867.4016/498

President Harding to the Secretary of State

My Dear Secretary Hughes: I have your note of this morning relating to our participation in the proposed inquiry into the atrocities in Armenia. Frankly, I very much hesitate to hold aloof from a participation which makes such a strong appeal to a very large portion of our American citizenship. At the same time I can not escape the feeling that we will be utterly helpless to do anything effective in case an investigation proves the statements concerning atrocities are substantiated. I am very sure that there will be no American support for a proposal to send an armed force there to correct any abuses which are proven. I am wondering if the possible manifestation of our impotence would not be more humiliating than our nonparticipation is distressing. However, if you are well convinced that we may venture upon this enterprise without regrets I am content to trust your judgment quite as much as my own.
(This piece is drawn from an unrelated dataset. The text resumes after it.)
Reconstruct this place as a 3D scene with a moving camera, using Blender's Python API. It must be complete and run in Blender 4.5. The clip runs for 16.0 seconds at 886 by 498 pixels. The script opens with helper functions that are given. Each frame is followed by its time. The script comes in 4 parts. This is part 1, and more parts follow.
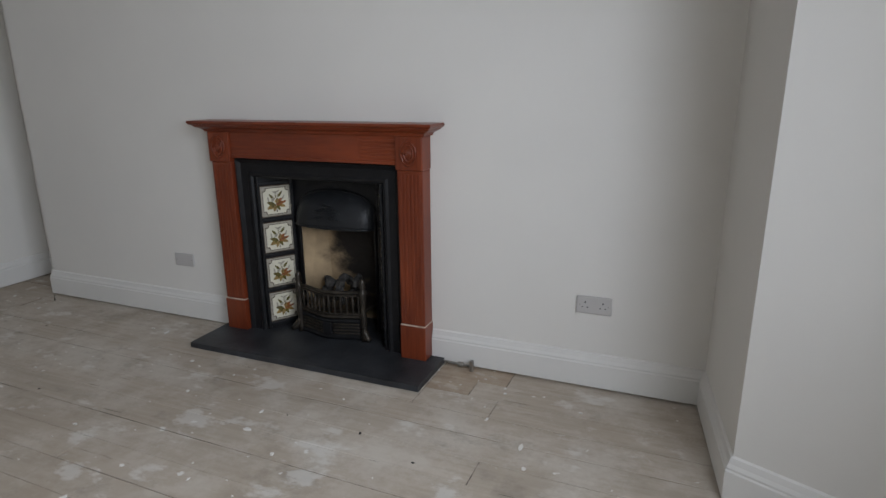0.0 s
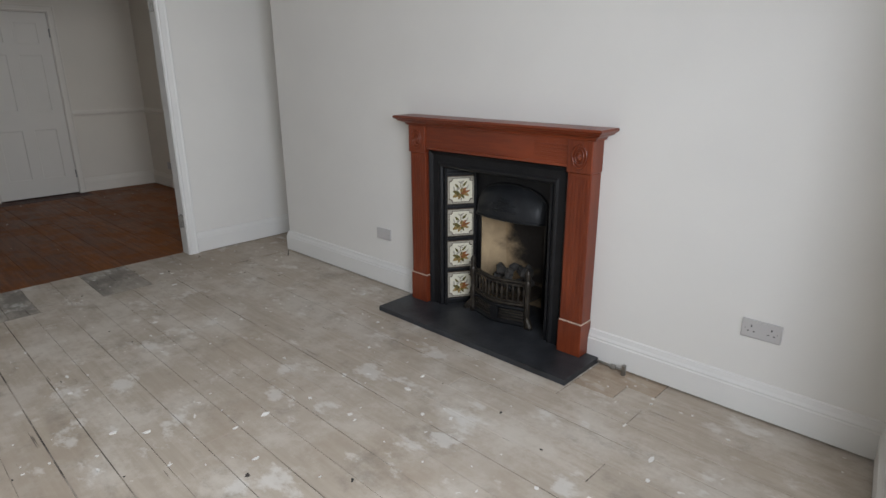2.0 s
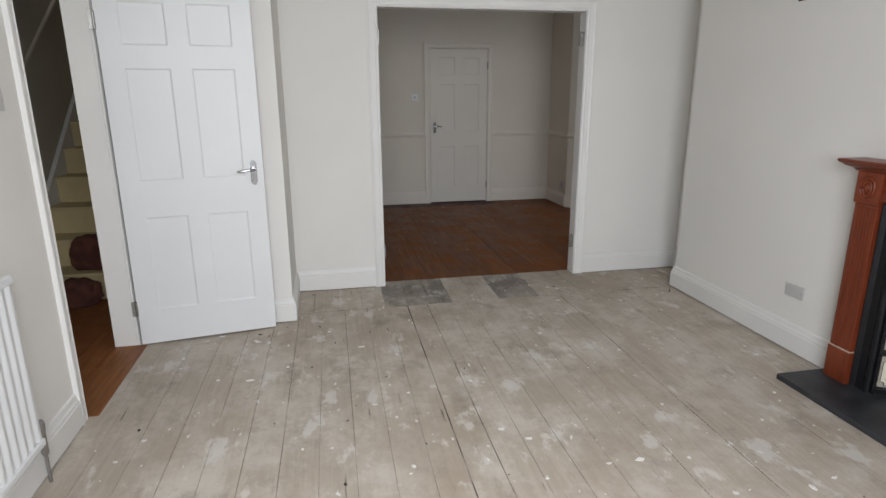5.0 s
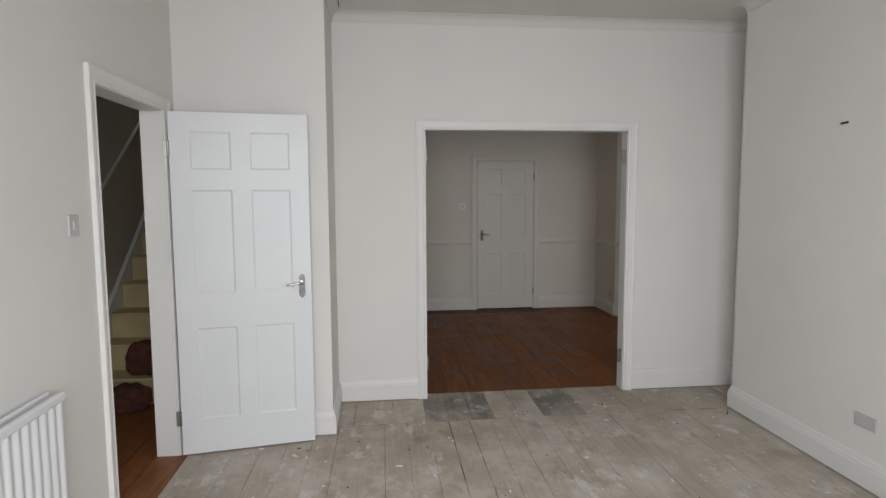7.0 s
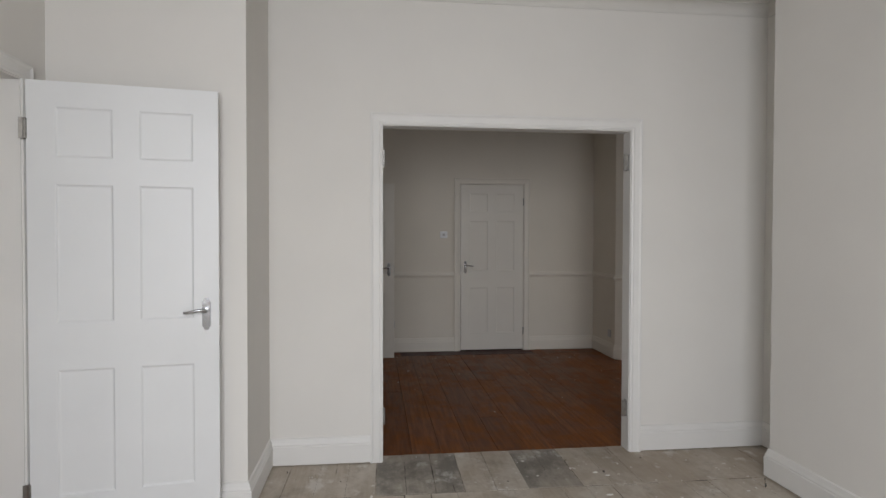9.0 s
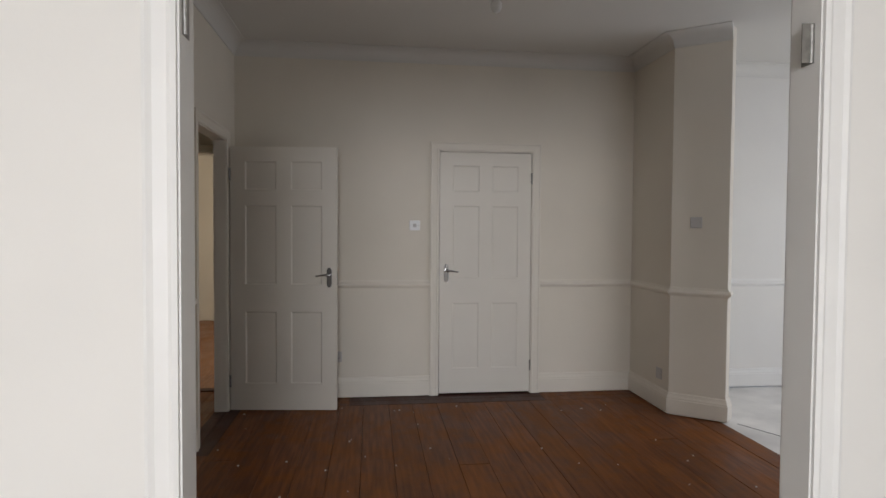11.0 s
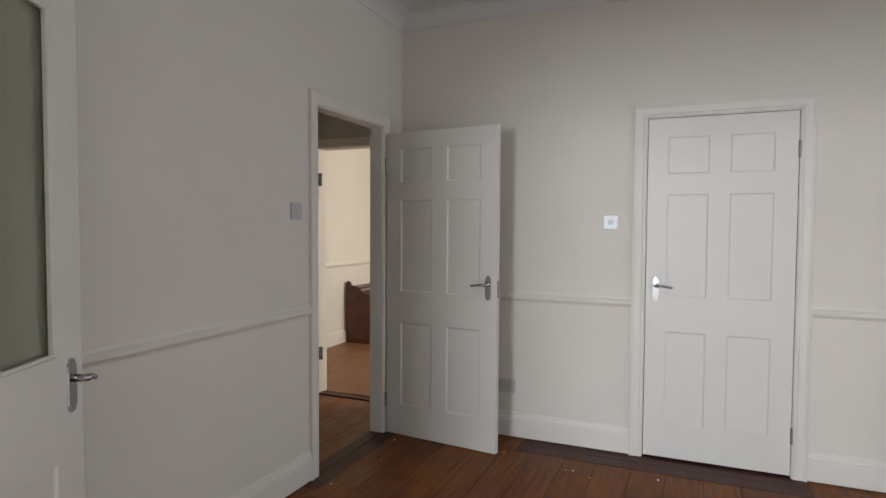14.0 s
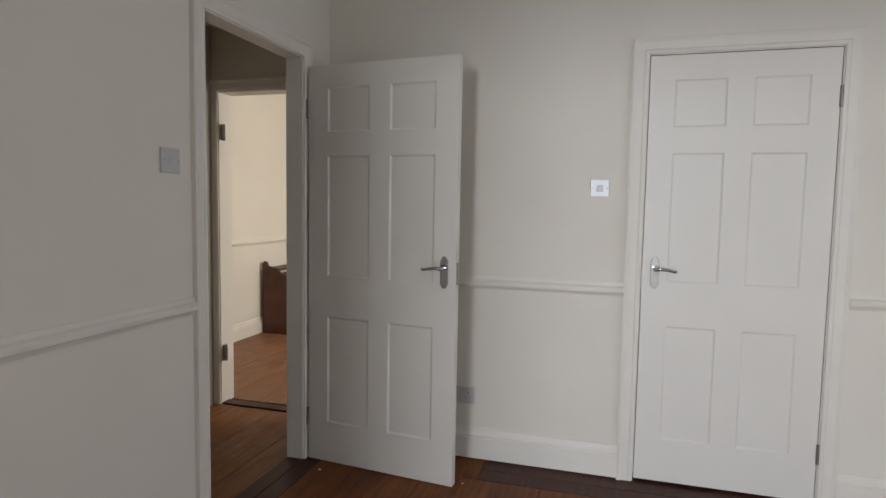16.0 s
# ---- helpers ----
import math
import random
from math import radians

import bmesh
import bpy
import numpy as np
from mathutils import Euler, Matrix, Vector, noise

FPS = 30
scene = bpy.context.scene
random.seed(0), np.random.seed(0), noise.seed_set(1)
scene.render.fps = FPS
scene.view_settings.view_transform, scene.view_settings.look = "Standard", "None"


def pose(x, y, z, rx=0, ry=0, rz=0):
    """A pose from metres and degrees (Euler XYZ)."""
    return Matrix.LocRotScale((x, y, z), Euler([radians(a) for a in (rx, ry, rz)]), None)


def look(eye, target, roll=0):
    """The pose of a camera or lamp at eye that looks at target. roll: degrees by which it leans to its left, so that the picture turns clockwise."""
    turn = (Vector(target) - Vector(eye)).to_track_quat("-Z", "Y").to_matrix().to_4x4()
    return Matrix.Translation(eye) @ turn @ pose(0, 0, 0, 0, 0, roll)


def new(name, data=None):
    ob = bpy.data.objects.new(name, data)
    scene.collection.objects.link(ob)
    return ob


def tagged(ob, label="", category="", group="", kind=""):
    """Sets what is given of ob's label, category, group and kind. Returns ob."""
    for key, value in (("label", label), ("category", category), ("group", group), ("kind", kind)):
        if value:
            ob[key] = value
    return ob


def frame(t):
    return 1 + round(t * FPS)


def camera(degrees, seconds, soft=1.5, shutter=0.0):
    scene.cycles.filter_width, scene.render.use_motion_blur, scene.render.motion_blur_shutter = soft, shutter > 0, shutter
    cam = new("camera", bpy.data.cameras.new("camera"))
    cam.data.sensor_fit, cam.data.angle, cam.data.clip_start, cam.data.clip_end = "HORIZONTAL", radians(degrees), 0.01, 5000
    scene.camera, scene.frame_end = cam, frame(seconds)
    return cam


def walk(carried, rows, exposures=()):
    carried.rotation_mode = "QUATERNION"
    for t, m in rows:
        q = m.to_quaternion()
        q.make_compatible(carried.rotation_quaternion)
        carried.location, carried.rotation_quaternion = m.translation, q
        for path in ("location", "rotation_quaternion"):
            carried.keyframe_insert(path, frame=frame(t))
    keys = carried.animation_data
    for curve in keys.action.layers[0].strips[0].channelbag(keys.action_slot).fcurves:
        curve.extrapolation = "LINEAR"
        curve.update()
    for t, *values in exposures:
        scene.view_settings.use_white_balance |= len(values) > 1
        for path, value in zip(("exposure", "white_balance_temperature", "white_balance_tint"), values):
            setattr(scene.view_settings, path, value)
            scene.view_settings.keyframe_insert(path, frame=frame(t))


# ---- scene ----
cam = camera(74.3, 16.0)
PATH = [
    (0, (-0.213, -4.211, 1.283), (1.572, -3.481, 0.753), -0.5),
    (0.5, (-0.138, -4.287, 1.265), (1.58, -3.413, 0.733), -0.1),
    (1, (-0.136, -4.483, 1.342), (1.514, -3.503, 0.78), -0.6),
    (1.5, (-0.169, -4.514, 1.383), (1.379, -3.389, 0.799), -0.4),
    (2, (-0.225, -4.465, 1.396), (1.161, -3.15, 0.803), -0.3),
    (2.5, (-0.266, -4.462, 1.391), (0.917, -2.957, 0.814), -0.0),
    (3, (-0.31, -4.429, 1.432), (0.679, -2.792, 0.849), -0.4),
    (3.5, (-0.355, -4.423, 1.439), (0.469, -2.69, 0.876), -0.2),
    (4, (-0.403, -4.386, 1.443), (0.242, -2.574, 0.896), -0.1),
    (6.5, (-0.329, -4.286, 1.515), (-0.098, -2.332, 1.16), -0.3),
    (7, (-0.331, -4.33, 1.552), (-0.107, -2.351, 1.365), -0.3),
    (7.5, (-0.314, -4.354, 1.572), (-0.093, -2.368, 1.479), -0.2),
    (8, (-0.229, -4.177, 1.48), (-0.003, -2.19, 1.428), -0.1),
    (8.5, (-0.124, -3.91, 1.363), (0.107, -1.924, 1.325), -0.0),
    (11, (0.457, -1.368, 1.345), (0.699, 0.617, 1.282), 0.4),
    (11.5, (0.618, -0.936, 1.313), (0.842, 1.051, 1.259), 0.4),
    (12, (0.791, -0.595, 1.324), (0.945, 1.398, 1.263), 0.4),
    (12.5, (0.903, -0.339, 1.295), (0.858, 1.66, 1.238), 0.3),
    (13, (1.01, -0.234, 1.292), (0.637, 1.73, 1.239), 0.3),
    (13.5, (1.159, -0.258, 1.348), (0.518, 1.635, 1.28), 0.3),
    (14, (1.248, -0.266, 1.362), (0.465, 1.572, 1.281), 0.3),
    (14.5, (1.189, -0.21, 1.351), (0.373, 1.613, 1.247), 0.5),
    (15, (1.054, -0.088, 1.336), (0.239, 1.734, 1.21), 0.7),
    (15.5, (0.925, 0.186, 1.298), (0.166, 2.031, 1.166), 0.7),
    (16, (0.86, 0.492, 1.296), (0.309, 2.409, 1.145), 1.0),
]
EXPOSURES = [(0.0, -0.9, 6200, 10), (0.5, -0.7, 6200, 10), (1.0, -0.62, 6200, 10), (1.5, -0.58, 6250, 10), (2.0, -0.48, 6300, 10), (3.5, -0.12, 6400, 11), (6.5, -0.32, 6500, 10), (8.5, -0.36, 6600, 11),
             (11.0, 0.26, 6650, 12), (11.5, 0.62, 6650, 12), (12.0, 0.78, 6650, 12), (12.5, 0.94, 6550, 12), (13.5, 0.98, 6250, 11), (16.0, 0.92, 6200, 11)]
walk(cam, [(t, look(eye, target, roll)) for t, eye, target, roll in PATH], EXPOSURES)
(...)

We can call upon General Harbord to participate in such an investigation and I should have no hesitancy to place the fullest confidence in any report to which he subscribes his name. I think, even at the risk of criticism, our expressed willingness to participate in such an investigation ought to carry with it a hint that it is not consistent with the American policy to call upon our armed forces to minister to all the troubled spots of the world.

I am wholly conscious of a highly sentimental and very earnest sympathy among our people for the unfortunate Armenians. I doubt very much if that sympathy would assert itself in a positive maintenance if we were called upon to participate in a drastic action to cure conditions there.